-- Work to be completed --
Reproduce all the material exactly, minus any pictures it holds.

-- Information supplied --
......

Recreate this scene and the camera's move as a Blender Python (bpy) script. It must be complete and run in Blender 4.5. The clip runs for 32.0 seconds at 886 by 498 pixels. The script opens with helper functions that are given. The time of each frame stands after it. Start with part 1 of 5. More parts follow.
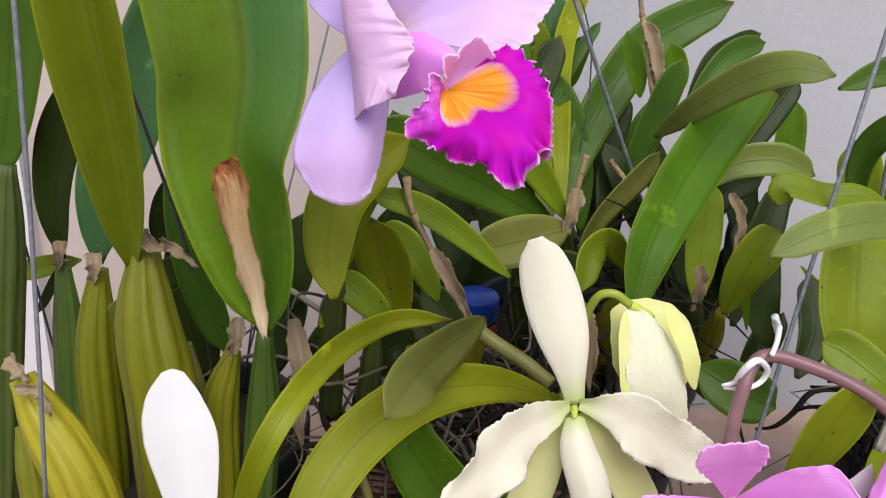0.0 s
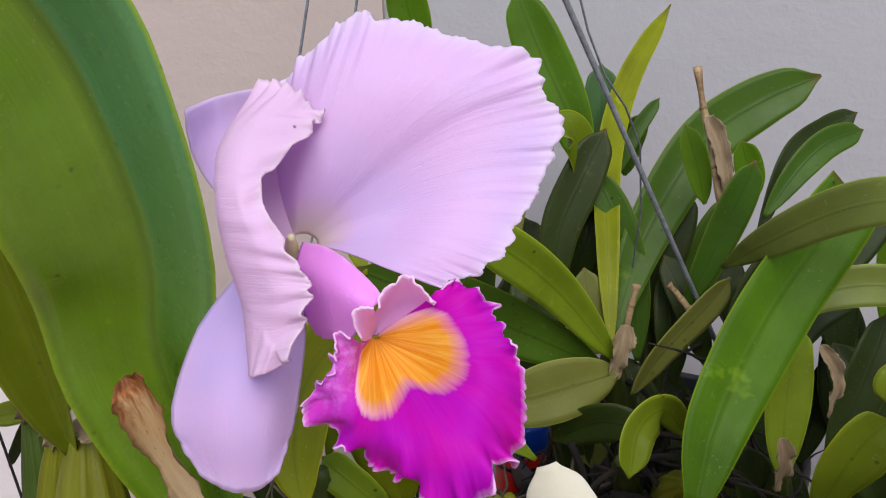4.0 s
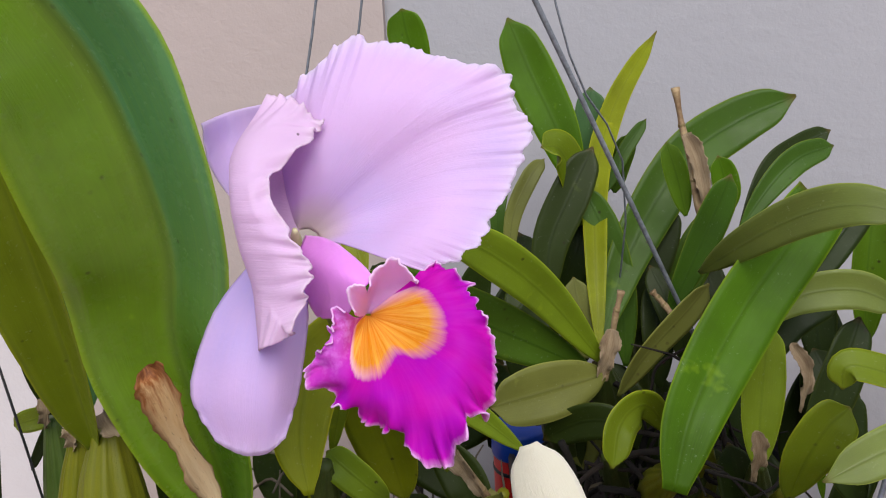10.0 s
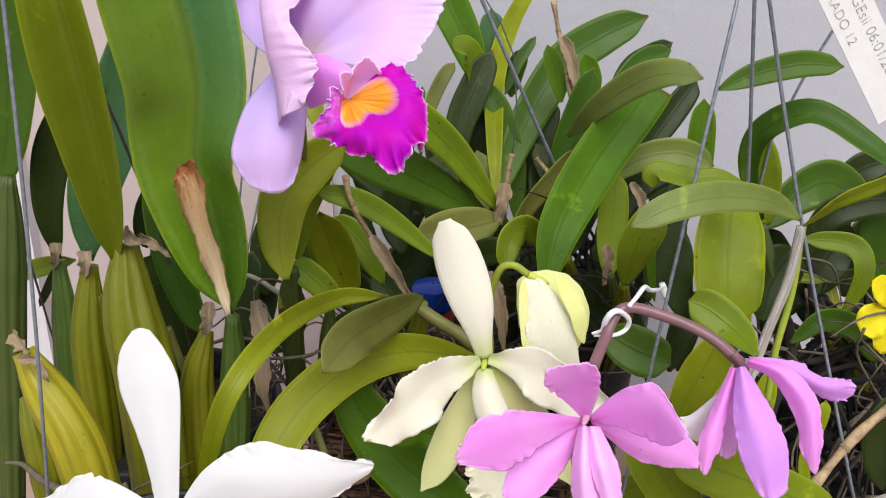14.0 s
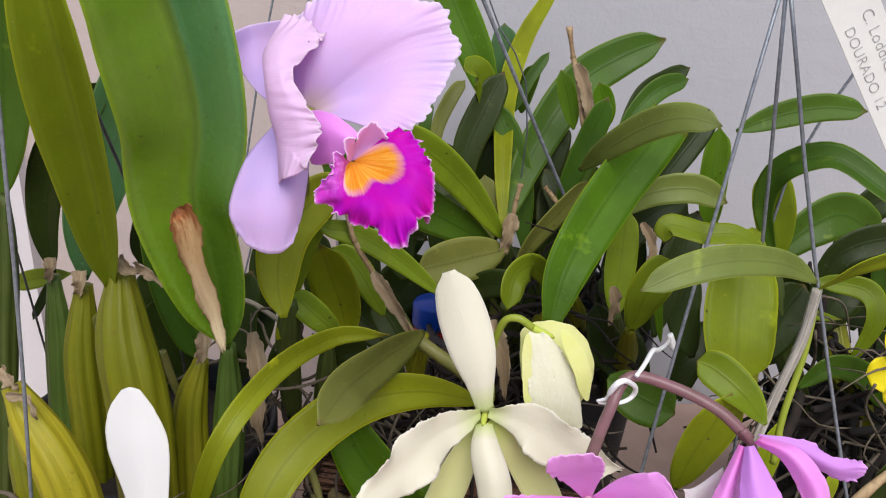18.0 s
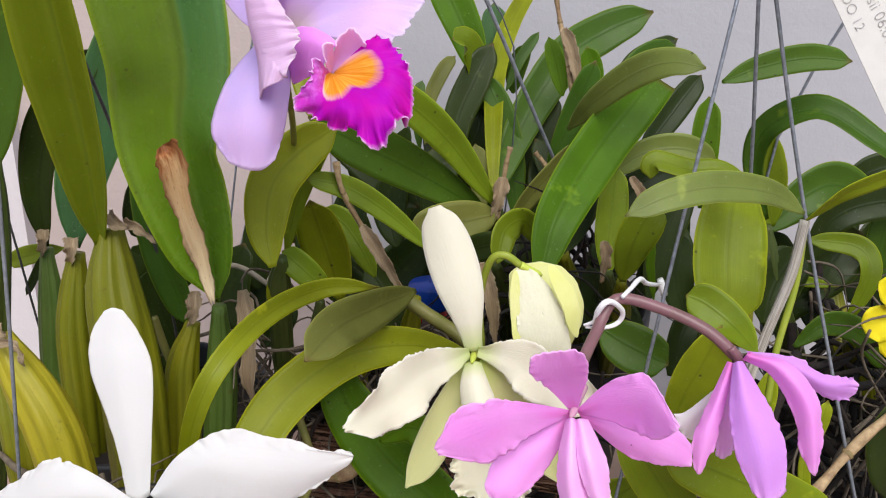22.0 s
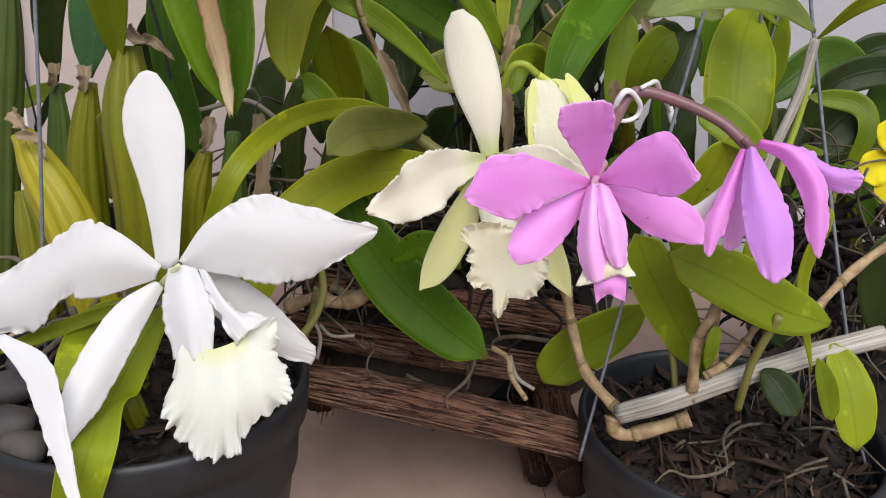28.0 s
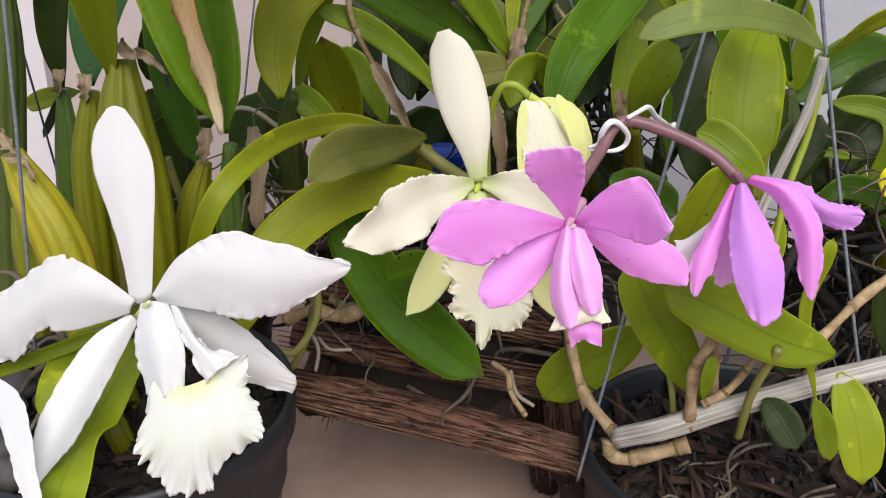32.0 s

......

-- Exercise answer --
Recreate this scene and the camera's move as a Blender Python (bpy) script. It must be complete and run in Blender 4.5. The clip runs for 32.0 seconds at 886 by 498 pixels. The script opens with helper functions that are given. The time of each frame stands after it. Start with part 1 of 5. More parts follow.
0.0 s
4.0 s
10.0 s
14.0 s
18.0 s
22.0 s
28.0 s
32.0 s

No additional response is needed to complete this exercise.